The "Let's continue clean" campaign of the United Democratic Forces (UtDF) coalition, which requested the withdrawal of former secret services agents from the elections, triggered a dramatic sequence of events within the National Movement Simeon II (NMSII) last week.
Ventsislav Dimitrov, former MP from the Union of the Democratic Forces (UDF) and, more recently, a former MP candidate of the National Movement Simeon II, fell victim to the cleansing campaign, which was initiated on June 2.
Last Friday, it came out that Dimitrov had been removed from the movement's list in Razgrad, where he was placed first. The removal was conducted in a mysterious manner - a fax was sent to the Regional Election Commission (REC), with a list of former secret services agents, including Dimitrov's name. Dimitrov said on Sunday that the fax was falsified - his name was added after the others on the list. He declared that he had never co-operated with the secret services and his reputation had been tarnished without evidence. He also said he would challenge the decision of the REC-Razgrad before the Central Election Commission, the Supreme Administrative Court, and the International Court in Strasbourg, if necessary.

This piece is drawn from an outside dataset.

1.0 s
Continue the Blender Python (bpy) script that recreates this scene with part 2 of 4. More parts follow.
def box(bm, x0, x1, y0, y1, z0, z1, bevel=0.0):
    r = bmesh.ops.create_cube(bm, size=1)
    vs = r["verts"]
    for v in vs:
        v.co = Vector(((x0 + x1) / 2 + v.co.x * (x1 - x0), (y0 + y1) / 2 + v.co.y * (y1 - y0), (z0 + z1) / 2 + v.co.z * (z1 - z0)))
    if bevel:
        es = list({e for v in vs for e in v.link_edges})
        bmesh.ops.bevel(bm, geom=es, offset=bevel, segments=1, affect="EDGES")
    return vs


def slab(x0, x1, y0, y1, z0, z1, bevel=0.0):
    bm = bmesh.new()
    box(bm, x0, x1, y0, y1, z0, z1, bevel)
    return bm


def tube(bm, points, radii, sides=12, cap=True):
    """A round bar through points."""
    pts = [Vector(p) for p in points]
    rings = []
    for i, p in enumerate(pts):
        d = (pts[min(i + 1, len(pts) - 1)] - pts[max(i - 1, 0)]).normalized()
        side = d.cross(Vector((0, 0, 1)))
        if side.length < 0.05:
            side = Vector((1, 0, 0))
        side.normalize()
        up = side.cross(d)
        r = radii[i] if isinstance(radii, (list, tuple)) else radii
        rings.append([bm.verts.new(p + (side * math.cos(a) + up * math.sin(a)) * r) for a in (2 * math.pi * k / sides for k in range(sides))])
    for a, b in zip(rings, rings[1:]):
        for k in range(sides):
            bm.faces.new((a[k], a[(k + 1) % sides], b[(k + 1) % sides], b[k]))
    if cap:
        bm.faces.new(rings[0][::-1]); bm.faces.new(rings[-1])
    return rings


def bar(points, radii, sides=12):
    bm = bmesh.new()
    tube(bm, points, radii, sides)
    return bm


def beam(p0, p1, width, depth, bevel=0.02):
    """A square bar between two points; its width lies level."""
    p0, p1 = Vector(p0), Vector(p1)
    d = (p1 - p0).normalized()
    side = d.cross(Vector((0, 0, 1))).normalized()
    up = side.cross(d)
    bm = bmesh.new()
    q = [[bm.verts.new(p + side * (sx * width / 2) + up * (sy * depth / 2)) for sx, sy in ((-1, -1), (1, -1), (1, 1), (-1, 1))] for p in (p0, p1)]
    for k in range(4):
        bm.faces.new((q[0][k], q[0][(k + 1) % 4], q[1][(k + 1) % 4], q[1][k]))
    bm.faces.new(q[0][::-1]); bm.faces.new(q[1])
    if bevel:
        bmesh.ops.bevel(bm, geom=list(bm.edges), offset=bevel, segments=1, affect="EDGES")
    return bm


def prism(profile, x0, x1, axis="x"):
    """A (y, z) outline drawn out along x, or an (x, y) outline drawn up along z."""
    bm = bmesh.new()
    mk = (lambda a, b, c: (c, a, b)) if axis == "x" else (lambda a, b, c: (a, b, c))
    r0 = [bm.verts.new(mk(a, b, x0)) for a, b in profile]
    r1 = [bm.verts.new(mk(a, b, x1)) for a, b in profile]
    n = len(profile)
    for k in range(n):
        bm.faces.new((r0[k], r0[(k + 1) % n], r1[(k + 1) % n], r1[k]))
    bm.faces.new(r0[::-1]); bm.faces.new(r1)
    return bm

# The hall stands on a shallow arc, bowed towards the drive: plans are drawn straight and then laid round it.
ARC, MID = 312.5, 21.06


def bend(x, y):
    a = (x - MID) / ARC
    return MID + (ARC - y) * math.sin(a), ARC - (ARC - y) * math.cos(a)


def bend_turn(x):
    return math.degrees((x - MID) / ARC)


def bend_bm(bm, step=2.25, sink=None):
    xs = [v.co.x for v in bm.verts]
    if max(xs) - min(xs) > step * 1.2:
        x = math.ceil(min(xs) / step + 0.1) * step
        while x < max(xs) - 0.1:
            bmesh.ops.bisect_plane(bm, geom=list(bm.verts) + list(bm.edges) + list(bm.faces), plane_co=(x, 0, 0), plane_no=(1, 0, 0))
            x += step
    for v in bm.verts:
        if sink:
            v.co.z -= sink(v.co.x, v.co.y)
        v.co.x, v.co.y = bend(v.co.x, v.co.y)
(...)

Dimitrov said that the mysterious fax was sent to the REC by Todor Peikov, the leader of the Movement for National Revival Oborishte, one of the coalition partners in the National Movement Simeon II. Dimitrov added he had warned Saxe-Coburg that Peikov was creating political police within the movement.

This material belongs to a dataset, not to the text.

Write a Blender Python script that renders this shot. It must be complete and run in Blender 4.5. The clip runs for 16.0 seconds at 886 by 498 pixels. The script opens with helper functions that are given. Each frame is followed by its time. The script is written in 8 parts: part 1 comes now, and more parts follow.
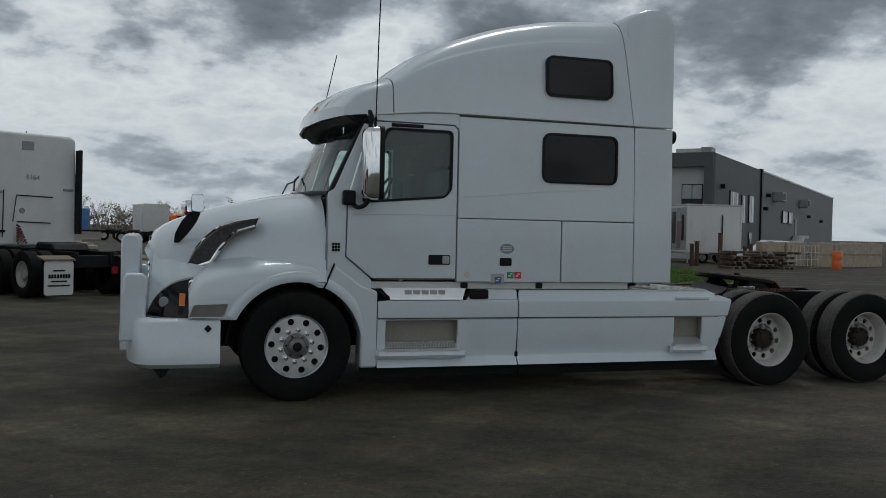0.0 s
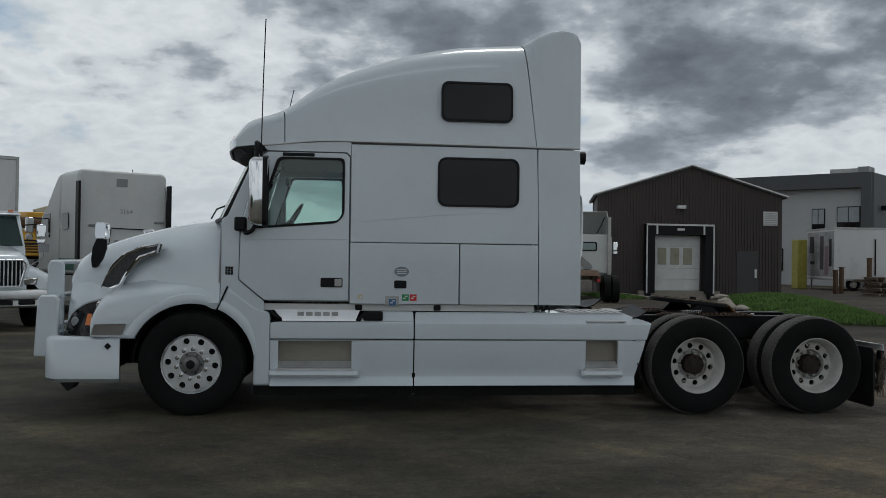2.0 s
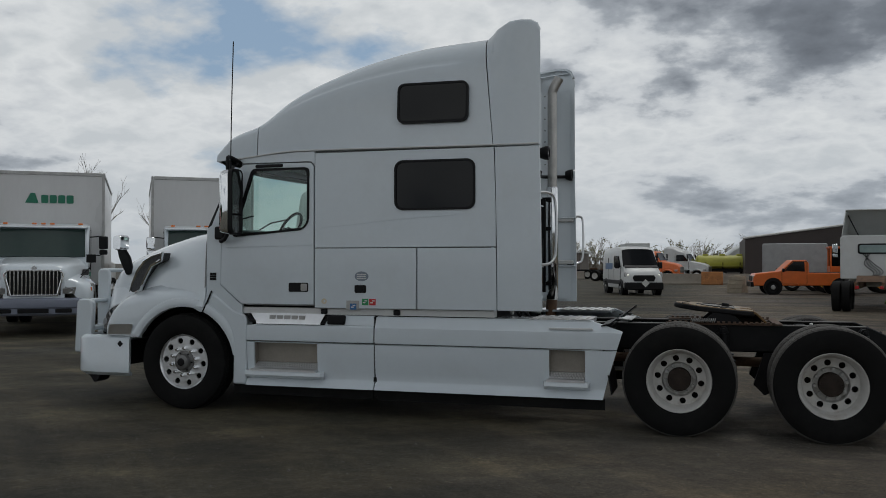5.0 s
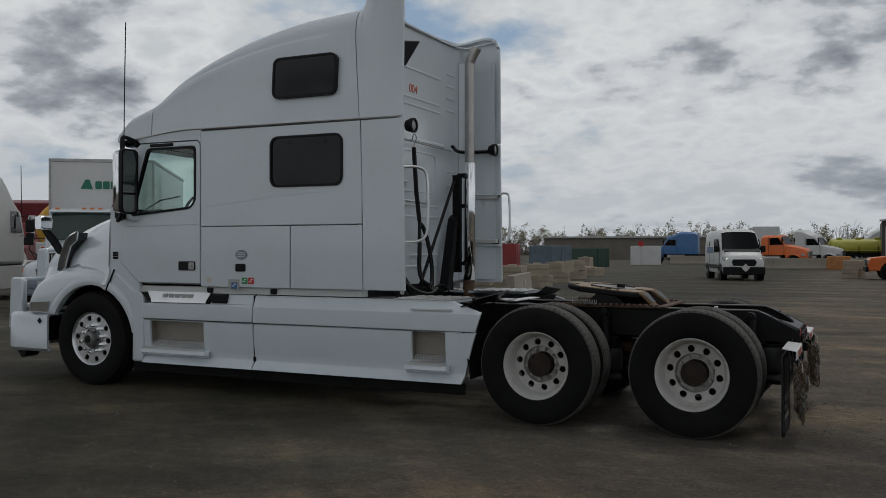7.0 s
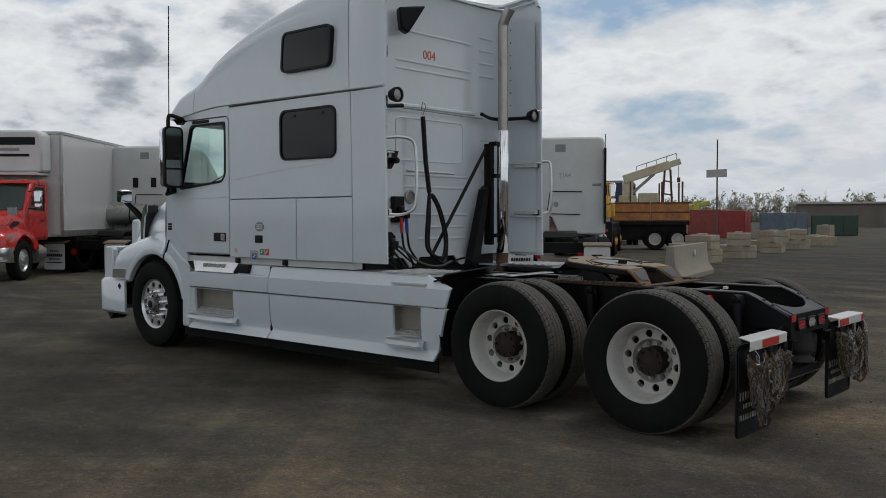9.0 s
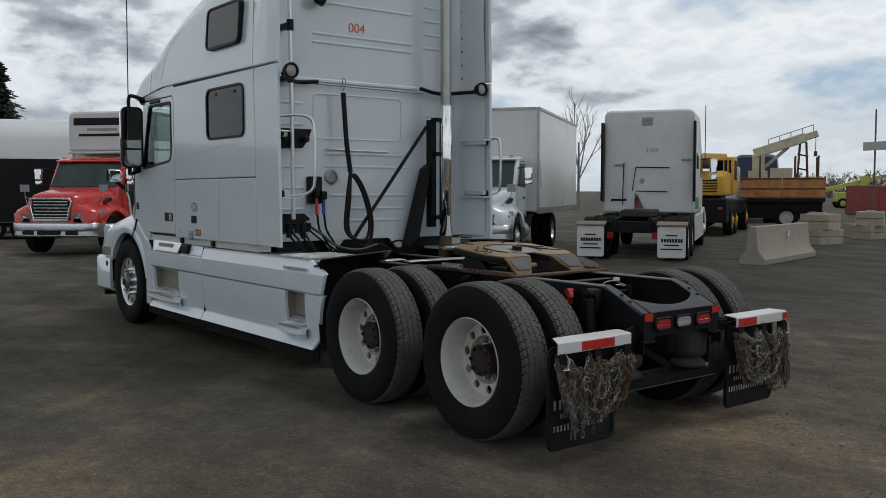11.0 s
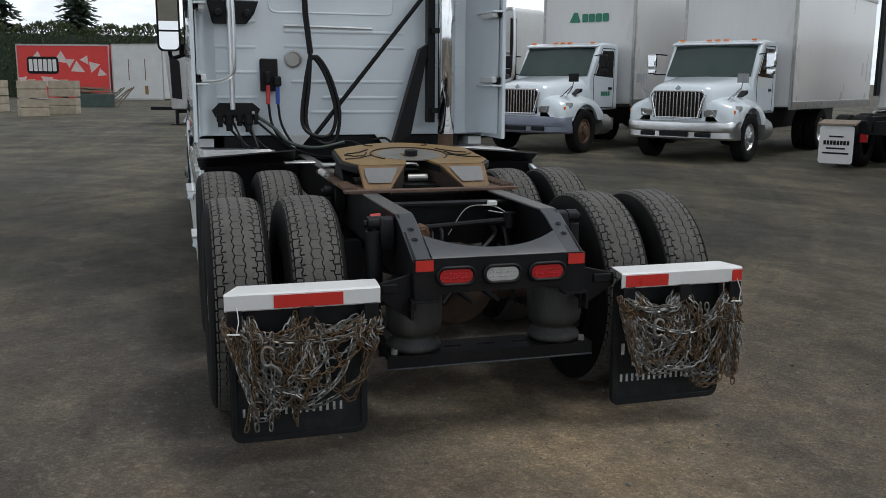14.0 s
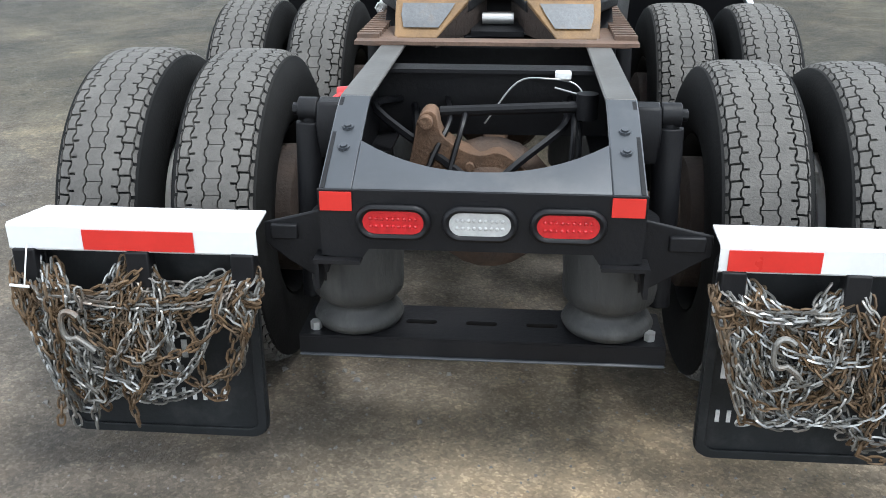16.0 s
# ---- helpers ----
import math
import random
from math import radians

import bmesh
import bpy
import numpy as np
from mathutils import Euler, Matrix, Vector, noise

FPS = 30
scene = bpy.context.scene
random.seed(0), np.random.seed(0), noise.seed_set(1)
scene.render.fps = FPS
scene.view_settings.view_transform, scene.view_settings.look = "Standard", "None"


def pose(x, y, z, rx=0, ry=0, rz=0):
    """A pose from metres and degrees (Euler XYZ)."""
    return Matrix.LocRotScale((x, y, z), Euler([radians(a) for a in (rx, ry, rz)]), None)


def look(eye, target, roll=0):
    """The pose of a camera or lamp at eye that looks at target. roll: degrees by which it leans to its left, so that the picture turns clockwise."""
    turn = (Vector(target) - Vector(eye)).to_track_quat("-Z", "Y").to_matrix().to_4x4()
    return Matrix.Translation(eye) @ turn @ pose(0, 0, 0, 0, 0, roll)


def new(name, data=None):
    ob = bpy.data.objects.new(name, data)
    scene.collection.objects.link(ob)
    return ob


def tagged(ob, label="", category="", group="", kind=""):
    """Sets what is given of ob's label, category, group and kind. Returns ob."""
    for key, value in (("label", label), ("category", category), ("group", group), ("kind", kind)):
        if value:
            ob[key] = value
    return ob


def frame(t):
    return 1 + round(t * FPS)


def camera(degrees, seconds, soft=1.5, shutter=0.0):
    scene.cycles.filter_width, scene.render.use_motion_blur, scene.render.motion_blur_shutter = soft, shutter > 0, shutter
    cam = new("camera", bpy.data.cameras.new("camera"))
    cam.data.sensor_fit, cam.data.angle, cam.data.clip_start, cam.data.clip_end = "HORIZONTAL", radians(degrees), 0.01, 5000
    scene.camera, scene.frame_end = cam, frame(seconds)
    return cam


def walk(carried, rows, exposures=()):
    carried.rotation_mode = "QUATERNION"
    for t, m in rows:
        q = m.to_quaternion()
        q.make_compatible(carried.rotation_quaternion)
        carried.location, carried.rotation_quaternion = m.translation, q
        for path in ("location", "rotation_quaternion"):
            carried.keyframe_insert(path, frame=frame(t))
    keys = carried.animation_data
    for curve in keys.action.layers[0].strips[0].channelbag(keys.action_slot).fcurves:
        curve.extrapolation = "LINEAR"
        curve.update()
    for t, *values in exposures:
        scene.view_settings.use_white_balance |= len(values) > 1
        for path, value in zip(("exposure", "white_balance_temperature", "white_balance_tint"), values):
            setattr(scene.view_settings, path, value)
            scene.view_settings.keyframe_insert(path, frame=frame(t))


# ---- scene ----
cam = camera(52.5, 16.0, soft=0.9)
PATH = [
    (0, (0.394, -0.203, 1.613), (0.999, 1.702, 1.574), 1.3),
    (0.5, (1.05, -0.496, 1.615), (1.577, 1.434, 1.609), 1.1),
    (1, (1.75, -0.618, 1.627), (2.198, 1.331, 1.631), 1.0),
    (1.5, (2.414, -0.827, 1.63), (2.761, 1.142, 1.645), 0.9),
    (2, (3.089, -0.991, 1.604), (3.315, 0.997, 1.623), 0.8),
    (2.5, (3.786, -1.1, 1.614), (3.9, 0.897, 1.635), 0.8),
    (3, (4.426, -1.149, 1.639), (4.427, 0.851, 1.664), 0.6),
    (3.5, (5.091, -1.064, 1.623), (4.936, 0.93, 1.65), 0.6),
    (3.7, (5.361, -1.036, 1.629), (5.147, 0.952, 1.657), 0.5),
    (6, (8.371, 0.153, 1.538), (7.619, 2.006, 1.577), -0.0),
    (6.5, (8.973, 0.443, 1.524), (8.16, 2.269, 1.561), 0.0),
    (7, (9.439, 0.759, 1.514), (8.585, 2.568, 1.514), 0.0),
    (7.5, (9.903, 1.114, 1.566), (8.991, 2.894, 1.543), 0.0),
    (8, (10.42, 1.505, 1.564), (9.344, 3.19, 1.535), -0.1),
    (10.3, (12.293, 3.595, 1.573), (10.809, 4.93, 1.444), -0.1),
    (10.5, (12.42, 3.819, 1.614), (10.912, 5.127, 1.487), -0.1),
    (11, (12.646, 4.394, 1.622), (11.075, 5.625, 1.493), -0.0),
    (11.5, (12.816, 4.977, 1.597), (11.179, 6.119, 1.467), -0.0),
    (12, (12.95, 5.598, 1.598), (11.253, 6.649, 1.465), -0.1),
    (12.5, (12.975, 6.243, 1.579), (11.225, 7.203, 1.444), -0.1),
    (13, (13.01, 6.855, 1.571), (11.212, 7.72, 1.437), 0.1),
    (13.5, (12.867, 7.43, 1.561), (11.015, 8.163, 1.379), 0.3),
    (14, (12.604, 8.0, 1.59), (10.718, 8.556, 1.223), 0.4),
    (14.5, (12.293, 8.503, 1.625), (10.384, 8.85, 1.137), -0.0),
    (15, (11.851, 8.902, 1.64), (9.945, 9.096, 1.067), 0.1),
    (15.5, (11.44, 9.214, 1.577), (9.548, 9.273, 0.932), 0.2),
    (16, (10.986, 9.441, 1.554), (9.15, 9.287, 0.777), -0.2),
]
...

Saxe-Coburg's movement declared on Saturday that they had requested a cancellation of the 16 MP candidatures of the former secret services agents within their formation. They said they had done so with difficulty as the people who had been lost were people of value, but this was a part of the new political morals Saxe-Coburg had called for.
According to Dimitrov's wife Meglena, Stoyan Ganev, (the UDF Foreign Minister from 1991 to 1993) had staged the affair. She became a media celebrity over the weekend, telling of a conspiracy theory, in which Ganev intentionally prevented the fixing of the mistakes in NMSII's registration documents, so that it would be refused registration. He expected to provoke a revolution, making people the victims of gigantic manipulation. According to Dimitrova, Ganev had selected the people on the movement's MP candidates lists, and these included people with shady backgrounds as well as promiscuous females.

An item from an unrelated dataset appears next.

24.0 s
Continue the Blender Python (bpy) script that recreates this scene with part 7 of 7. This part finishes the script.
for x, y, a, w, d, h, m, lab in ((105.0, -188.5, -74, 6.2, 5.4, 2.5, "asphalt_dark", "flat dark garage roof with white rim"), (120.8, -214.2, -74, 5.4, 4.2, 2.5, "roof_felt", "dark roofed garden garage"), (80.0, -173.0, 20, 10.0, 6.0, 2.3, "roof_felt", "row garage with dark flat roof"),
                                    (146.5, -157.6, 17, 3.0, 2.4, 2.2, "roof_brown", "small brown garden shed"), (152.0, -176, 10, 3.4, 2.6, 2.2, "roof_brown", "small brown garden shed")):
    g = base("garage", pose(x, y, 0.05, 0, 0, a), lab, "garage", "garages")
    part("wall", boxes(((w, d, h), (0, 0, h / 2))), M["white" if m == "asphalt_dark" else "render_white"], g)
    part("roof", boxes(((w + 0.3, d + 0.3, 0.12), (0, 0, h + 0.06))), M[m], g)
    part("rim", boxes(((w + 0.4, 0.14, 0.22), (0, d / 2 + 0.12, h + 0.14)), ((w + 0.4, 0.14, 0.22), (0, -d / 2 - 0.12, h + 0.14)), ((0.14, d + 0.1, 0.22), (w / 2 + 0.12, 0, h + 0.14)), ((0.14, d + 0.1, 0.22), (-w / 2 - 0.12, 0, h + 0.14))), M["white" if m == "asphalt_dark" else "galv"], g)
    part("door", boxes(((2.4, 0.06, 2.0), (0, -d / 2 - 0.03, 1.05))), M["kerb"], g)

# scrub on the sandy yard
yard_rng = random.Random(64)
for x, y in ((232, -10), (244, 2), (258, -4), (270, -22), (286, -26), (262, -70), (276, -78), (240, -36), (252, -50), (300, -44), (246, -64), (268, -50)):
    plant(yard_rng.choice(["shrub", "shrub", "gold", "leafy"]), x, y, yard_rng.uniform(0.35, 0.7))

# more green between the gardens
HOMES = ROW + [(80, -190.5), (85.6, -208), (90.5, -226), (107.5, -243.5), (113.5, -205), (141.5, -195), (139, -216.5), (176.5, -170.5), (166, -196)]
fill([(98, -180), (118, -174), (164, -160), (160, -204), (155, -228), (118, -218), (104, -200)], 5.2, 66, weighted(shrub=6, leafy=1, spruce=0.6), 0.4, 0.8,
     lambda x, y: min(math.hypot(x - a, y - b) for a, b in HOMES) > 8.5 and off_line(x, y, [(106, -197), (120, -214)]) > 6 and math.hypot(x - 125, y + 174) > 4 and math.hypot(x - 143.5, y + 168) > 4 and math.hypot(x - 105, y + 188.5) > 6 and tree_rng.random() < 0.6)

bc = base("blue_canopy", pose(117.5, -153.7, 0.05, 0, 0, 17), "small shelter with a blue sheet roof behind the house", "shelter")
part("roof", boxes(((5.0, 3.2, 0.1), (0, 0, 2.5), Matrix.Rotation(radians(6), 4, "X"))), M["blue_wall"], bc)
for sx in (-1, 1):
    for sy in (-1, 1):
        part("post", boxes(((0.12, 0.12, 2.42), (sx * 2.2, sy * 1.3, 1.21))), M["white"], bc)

In an open letter on Tuesday, the UtDF asked Saxe-Coburg, who on April 6 announced the founding of his movement for new morals in politics, new economic decisions, new ideas and new leaders, to state who would guarantee the morals and behaviors of the MP candidates of his movement.
According to the UtDF, on the movement's lists were people connected to SIC and VIS insurance companies, Multigroup, the gambling and illegal arms industry, the credit millionaires, and those endangering the national security of Bulgaria.
The UtDF also demanded the former monarch declare whether he was aware of the plan for a pre-election destabilization of the Bulgarian institutions, and the revolution which would follow, through an intentional failure of his party's registration. They also asked if he expected the elections to be fixed.